Prof. Larry Ribstein here and Prof. Steve Bainbridge here, discuss whether a controlling shareholder can appropriately demand more to sell their shares. Citing to various Delaware cases (including comments to the post), they discuss the issue in the context of the recently announced deal by Dow Jones, publisher of the Wall Street Journal, to Rupert Murdoch’s News Corp. Kevin O’Keefe refers here to the interesting aspect of the deal that includes the widely read Wall Street Journal Law Blog.  Here  is an excerpt from my short blog summary of the Chancery Court decision of last July, in Abraham v. Emerson Radio Corp., that discussed the duties of a controlling shareholder selling its shares for a premium:

The essence of the argument about why the complaint failed to state a claim, according to the court “is simple: under Delaware law, Emerson [the majority shareholder and seller] was free, as a general matter, to sell its majority bloc in Sports Supply for a premium that was not shared with the other Sport Supply stockholders.”

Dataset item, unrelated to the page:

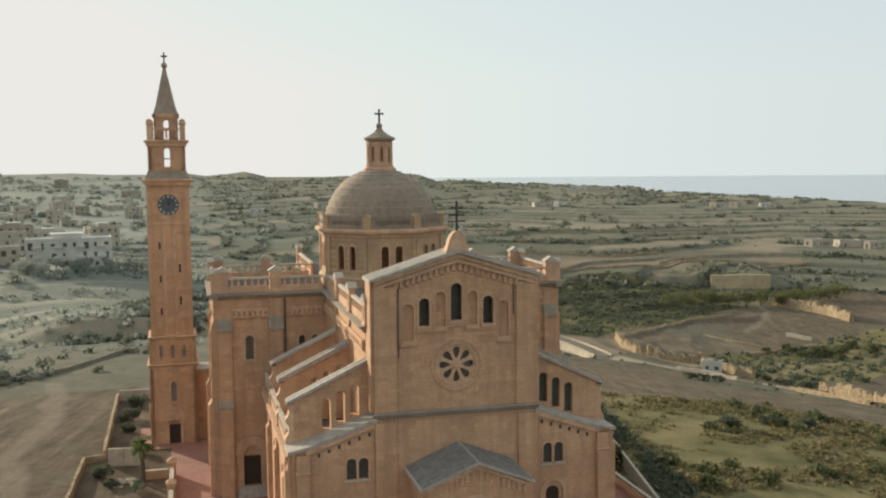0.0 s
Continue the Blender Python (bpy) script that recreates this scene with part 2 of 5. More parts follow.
def gable_pier(parent, x, y, z, w=1.5, h=2.7, ang=0.0, deep=None):
    """Parapet pier with an arched niche and a rounded gable cap."""
    deep = deep or w * 0.62
    M = Matrix.Translation((x, y, z)) @ Matrix.Rotation(ang, 4, "Z")
    bm = bmesh.new()
    panel(bm, rect(-w / 2, w / 2, 0, h), [arch(0, w * 0.5, 0.5, h * 0.8)], -deep / 2, -deep / 2 + 0.12, M)
    panel(bm, rect(-w / 2, w / 2, 0, h), [arch(0, w * 0.5, 0.5, h * 0.8)], deep / 2 - 0.12, deep / 2, M)
    box(bm, -w / 2, w / 2, -deep / 2 + 0.122, deep / 2 - 0.122, 0, h, M)
    box(bm, -w / 2 - 0.1, w / 2 + 0.1, -deep / 2 - 0.1, deep / 2 + 0.1, 0.002, 0.3, M)
    pier = part("parapet_pier", bm, TRIM, parent)
    bm = bmesh.new()
    o = w / 2 + 0.17
    panel(bm, [(-o, h + 0.002), (o, h + 0.002), (o, h + 0.16), (0, h + 0.72), (-o, h + 0.16)], [], -deep / 2 - 0.14, deep / 2 + 0.14, M)
    part("cap", bm, COPING, pier)
    return pier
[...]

The complaint failed to allege adequate circumstances to support the suggestion that Emerson knew, suspected or should have suspected that the buyer was either a looter or was dishonest, and had improper plans for Sports Supply. The court was dubious that the common law of corporations would recognize a duty of care-based claim against the controlling stockholder for failing to (in the judgment of the court) examine the bona fides of a buyer, at least when the corporate charter contains an exculpatory provision authorized  expressly by DGCL Section 102(b)(7) [of Title 8 of the Delaware Code.]

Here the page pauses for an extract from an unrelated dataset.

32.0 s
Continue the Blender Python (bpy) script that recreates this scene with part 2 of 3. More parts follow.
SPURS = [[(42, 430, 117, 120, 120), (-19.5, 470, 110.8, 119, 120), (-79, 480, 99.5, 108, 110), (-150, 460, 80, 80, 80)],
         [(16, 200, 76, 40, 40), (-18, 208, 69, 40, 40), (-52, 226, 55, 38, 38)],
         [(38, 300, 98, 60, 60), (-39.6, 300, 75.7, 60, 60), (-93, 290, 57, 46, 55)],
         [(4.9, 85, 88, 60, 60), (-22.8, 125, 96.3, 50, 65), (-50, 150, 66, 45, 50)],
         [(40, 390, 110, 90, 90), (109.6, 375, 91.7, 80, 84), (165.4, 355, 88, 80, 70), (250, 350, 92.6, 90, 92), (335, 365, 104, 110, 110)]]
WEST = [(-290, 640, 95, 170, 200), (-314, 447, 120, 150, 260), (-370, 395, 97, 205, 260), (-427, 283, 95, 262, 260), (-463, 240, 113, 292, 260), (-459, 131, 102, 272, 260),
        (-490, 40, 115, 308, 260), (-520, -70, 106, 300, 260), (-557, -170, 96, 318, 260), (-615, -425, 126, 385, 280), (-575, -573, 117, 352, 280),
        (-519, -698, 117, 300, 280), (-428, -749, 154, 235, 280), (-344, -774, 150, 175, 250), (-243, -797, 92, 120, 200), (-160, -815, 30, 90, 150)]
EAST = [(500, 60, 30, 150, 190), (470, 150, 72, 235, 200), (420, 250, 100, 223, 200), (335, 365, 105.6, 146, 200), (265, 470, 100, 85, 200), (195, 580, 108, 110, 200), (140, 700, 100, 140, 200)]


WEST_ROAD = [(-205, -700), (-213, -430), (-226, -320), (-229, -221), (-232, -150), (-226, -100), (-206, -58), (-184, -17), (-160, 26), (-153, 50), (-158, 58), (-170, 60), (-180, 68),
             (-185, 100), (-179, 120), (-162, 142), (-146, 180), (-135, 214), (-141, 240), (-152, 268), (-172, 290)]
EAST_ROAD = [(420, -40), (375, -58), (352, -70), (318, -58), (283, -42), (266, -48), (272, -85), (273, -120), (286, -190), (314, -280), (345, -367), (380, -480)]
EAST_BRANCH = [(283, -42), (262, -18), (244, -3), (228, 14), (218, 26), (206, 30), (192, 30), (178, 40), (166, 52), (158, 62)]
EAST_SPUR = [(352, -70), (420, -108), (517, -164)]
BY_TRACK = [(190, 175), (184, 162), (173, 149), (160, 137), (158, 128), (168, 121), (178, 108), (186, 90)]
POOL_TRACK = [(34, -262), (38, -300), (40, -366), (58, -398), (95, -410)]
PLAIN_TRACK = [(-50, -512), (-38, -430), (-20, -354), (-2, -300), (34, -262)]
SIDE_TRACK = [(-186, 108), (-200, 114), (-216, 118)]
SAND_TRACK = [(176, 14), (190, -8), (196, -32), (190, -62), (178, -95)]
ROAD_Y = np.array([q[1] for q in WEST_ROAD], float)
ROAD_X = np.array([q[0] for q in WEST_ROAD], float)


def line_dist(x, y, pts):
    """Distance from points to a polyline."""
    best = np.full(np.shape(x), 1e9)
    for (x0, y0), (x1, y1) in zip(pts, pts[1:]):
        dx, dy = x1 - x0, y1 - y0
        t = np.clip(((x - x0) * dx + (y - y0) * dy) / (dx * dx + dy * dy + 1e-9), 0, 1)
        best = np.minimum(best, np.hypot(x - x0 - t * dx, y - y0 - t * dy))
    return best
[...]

 Thus, the court reasoned, when the board itself is exempt from liability for violations of the duty of care, pursuant to the DGCL, by what logic would the judiciary extend liability to a controlling shareholder exercising its ordinarily unfettered right to sell its shares? The court concluded its reasoning in dismissing the claims by observing that, when opposing the basic right of every stockholder to sell its shares: “a plaintiff seeking to support the claim must plead facts that indicate that the controller knew there was a risk that the buyer was a looter or otherwise intended to extract illegal rents from the subsidiary, at the expense of the subsidiary’s remaining stockholders.”